You can drop off your clothes at their stores countrywide,’ says Debbie. This year’s sale was also well supported with donations by a variety of businesses, everything from Waterford wine to handbags by Thalia Strates and jewellery by Elegance Jewellers. ‘We also received a designer outfit from Leandie, who is one of our ambassadors in Pretoria, and ran a silent auction for T-shirts by Mevrou & Co.,’ says Leigh. ‘Everyone pulls together. It’s a labour-intensive production, but there’s a great community that gives of their time.’ They hope to take Vintage to new heights. ‘One of our dreams is to put Vintage With Love online. It’d be fantastic if we could partner with an established online platform.
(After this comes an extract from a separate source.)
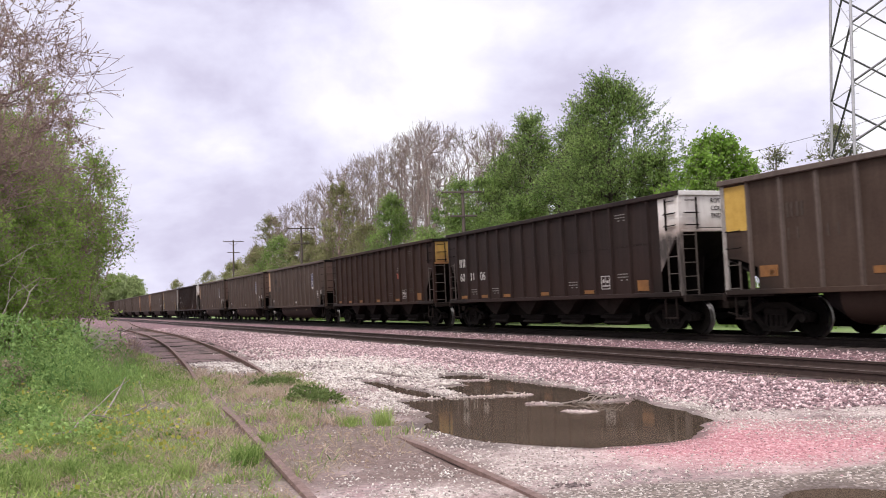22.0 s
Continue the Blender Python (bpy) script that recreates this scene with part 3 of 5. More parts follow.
def tub_rings(stations):
    """A stretch of the rounded belly: stations of (x, depth from 0 to 1)."""
    n, rows = 14, []
    for x, k in stations:
        for i in range(n + 1):
            a = math.pi * i / n
            y = -math.copysign(abs(math.cos(a)) ** 0.55, math.cos(a)) * (1.42 - 0.25 * (1 - k))
            rows.append((x, y, SILL - (math.sin(a) ** 0.7) * (0.76 * k + 0.05)))
    f = [(r * (n + 1) + i, r * (n + 1) + i + 1, (r + 1) * (n + 1) + i + 1, (r + 1) * (n + 1) + i) for r in range(len(stations) - 1) for i in range(n)]
    me = mesh_of("tub", rows, f)
    me.shade_smooth()
    return me


def chute_mesh(w=0.86, h=0.52):
    """One hopper chute: a funnel that narrows to its gate."""
    bm = bmesh.new()
    t = [bm.verts.new((x, y, SILL)) for x, y in ((-w, -1.42), (w, -1.42), (w, 1.42), (-w, 1.42))]
    b = [bm.verts.new((x, y, SILL - h)) for x, y in ((-0.10, -1.34), (0.10, -1.34), (0.10, 1.34), (-0.10, 1.34))]
    bm.faces.new(t)
    bm.faces.new(b[::-1])
    for i in range(4):
        bm.faces.new((t[i], b[i], b[(i + 1) % 4], t[(i + 1) % 4]))
    return from_bm(bm, "chute")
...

The policy would be that if you return an item of clothing, you pay 15% of the cost. So you could actually wear the skirt, and as long as it is returned in perfect condition, it would be sold again. Or they could operate on a rental system.’ ‘When we see how so many young children don’t have the opportunity to be educated the way we know they need to be educated, it makes us want to make a difference,’ Leigh says. ‘The charities we support are hands-on. The principals can’t believe the improvement in the children’s results when they’re read to once a week, one on one. And that’s what warms our hearts. Parents often just don’t have the time to do it themselves. They have to work to feed their children – that’s their priority. We also feed children in Joburg through The Lunchbox Fund. A child cannot learn if they’re hungry, so we feed them at school.’ ‘Sadly, we’re just touching a small percentage,’ adds Leigh. ‘Hopefully we can inspire other people to do the same thing. Not necessarily with vintage clothes, but with other things, like household items. How many things do you have in your house that you don’t even touch?